** Exercise brief **
Repeat exactly, and only, the lines from the one that contains "Continue the Blender" through the one that contains "DRIFTWOOD, 0.07, 42)", both ends included.

** Supplied material **
● ● ● ● ● ● ●

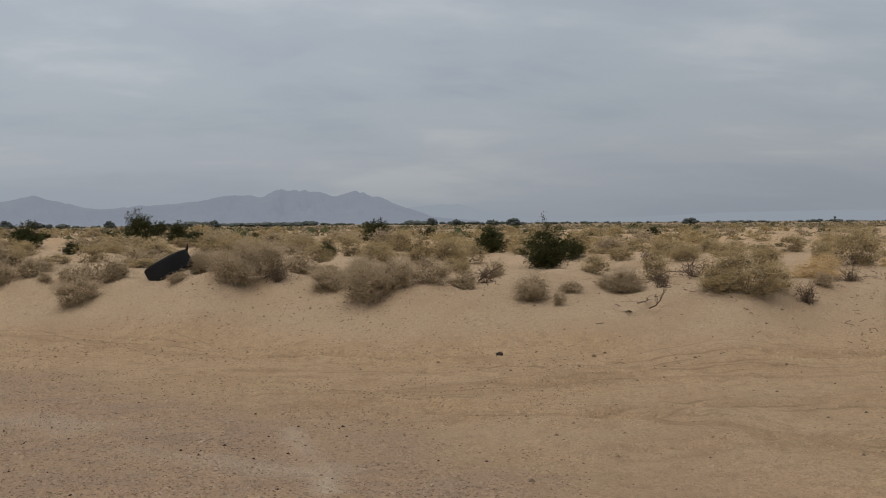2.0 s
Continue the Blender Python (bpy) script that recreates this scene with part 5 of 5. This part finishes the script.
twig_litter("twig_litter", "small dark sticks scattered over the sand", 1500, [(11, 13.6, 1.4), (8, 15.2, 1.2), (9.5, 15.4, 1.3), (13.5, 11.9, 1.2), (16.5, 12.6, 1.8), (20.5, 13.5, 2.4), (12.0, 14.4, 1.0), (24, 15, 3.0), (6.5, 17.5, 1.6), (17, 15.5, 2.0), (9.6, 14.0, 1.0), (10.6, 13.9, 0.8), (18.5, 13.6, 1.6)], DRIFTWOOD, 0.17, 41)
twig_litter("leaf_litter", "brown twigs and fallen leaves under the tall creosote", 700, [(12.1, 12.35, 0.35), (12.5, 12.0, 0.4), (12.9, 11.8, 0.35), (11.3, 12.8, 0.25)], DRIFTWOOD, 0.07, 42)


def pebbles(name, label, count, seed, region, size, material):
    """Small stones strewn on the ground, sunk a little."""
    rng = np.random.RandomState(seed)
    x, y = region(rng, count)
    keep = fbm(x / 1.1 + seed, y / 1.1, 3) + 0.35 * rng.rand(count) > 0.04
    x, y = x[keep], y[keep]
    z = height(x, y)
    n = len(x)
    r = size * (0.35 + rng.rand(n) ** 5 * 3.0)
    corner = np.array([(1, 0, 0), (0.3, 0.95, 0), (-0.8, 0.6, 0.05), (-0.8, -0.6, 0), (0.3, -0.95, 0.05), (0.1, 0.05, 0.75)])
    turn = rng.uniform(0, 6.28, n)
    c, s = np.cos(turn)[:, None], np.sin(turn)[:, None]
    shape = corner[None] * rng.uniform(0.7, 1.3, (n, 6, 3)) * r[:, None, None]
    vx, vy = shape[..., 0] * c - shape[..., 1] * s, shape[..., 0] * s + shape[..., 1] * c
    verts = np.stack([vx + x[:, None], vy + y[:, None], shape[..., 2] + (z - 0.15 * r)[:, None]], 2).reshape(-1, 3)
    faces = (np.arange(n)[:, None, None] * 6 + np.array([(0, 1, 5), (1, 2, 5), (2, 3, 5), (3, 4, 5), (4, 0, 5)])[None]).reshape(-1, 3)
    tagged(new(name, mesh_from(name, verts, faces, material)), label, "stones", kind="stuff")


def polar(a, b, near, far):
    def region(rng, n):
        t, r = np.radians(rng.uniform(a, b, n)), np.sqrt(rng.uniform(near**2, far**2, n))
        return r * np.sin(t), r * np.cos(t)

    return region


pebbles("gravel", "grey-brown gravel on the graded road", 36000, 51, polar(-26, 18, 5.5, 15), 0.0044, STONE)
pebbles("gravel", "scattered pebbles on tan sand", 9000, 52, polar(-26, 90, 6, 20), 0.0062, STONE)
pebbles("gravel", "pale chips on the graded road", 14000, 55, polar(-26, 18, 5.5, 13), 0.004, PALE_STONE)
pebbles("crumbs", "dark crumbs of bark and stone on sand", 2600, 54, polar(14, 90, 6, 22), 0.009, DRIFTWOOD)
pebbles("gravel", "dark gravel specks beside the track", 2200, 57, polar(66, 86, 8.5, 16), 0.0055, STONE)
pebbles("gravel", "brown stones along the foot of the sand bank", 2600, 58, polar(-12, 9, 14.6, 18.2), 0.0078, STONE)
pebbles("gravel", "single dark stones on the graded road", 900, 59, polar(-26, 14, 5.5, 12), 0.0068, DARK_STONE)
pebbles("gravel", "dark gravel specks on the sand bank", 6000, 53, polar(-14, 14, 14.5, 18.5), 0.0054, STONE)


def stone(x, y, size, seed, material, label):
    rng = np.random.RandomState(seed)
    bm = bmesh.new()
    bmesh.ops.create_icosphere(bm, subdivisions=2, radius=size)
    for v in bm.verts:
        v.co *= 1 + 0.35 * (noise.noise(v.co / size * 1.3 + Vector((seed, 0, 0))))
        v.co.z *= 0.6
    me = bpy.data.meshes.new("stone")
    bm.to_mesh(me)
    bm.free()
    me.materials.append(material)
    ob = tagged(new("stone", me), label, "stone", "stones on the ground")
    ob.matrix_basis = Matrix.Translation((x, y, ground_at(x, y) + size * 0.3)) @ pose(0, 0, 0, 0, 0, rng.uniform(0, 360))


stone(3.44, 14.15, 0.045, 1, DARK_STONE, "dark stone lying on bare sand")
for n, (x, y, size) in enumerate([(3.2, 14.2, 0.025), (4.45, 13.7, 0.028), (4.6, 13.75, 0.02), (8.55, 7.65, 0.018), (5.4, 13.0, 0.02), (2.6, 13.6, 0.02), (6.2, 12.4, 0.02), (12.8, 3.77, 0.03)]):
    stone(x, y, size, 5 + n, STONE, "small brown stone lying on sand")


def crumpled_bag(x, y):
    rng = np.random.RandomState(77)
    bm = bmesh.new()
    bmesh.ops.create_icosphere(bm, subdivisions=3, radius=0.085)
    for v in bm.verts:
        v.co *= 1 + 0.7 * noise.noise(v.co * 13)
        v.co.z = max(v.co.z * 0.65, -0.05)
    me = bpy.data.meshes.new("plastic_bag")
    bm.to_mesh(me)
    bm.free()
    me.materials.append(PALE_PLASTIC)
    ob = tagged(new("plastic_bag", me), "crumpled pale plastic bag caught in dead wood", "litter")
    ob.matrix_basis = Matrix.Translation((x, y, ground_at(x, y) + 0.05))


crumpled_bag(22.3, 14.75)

● ● ● ● ● ● ●

** Task result **
Continue the Blender Python (bpy) script that recreates this scene with part 5 of 5. This part finishes the script.
twig_litter("twig_litter", "small dark sticks scattered over the sand", 1500, [(11, 13.6, 1.4), (8, 15.2, 1.2), (9.5, 15.4, 1.3), (13.5, 11.9, 1.2), (16.5, 12.6, 1.8), (20.5, 13.5, 2.4), (12.0, 14.4, 1.0), (24, 15, 3.0), (6.5, 17.5, 1.6), (17, 15.5, 2.0), (9.6, 14.0, 1.0), (10.6, 13.9, 0.8), (18.5, 13.6, 1.6)], DRIFTWOOD, 0.17, 41)
twig_litter("leaf_litter", "brown twigs and fallen leaves under the tall creosote", 700, [(12.1, 12.35, 0.35), (12.5, 12.0, 0.4), (12.9, 11.8, 0.35), (11.3, 12.8, 0.25)], DRIFTWOOD, 0.07, 42)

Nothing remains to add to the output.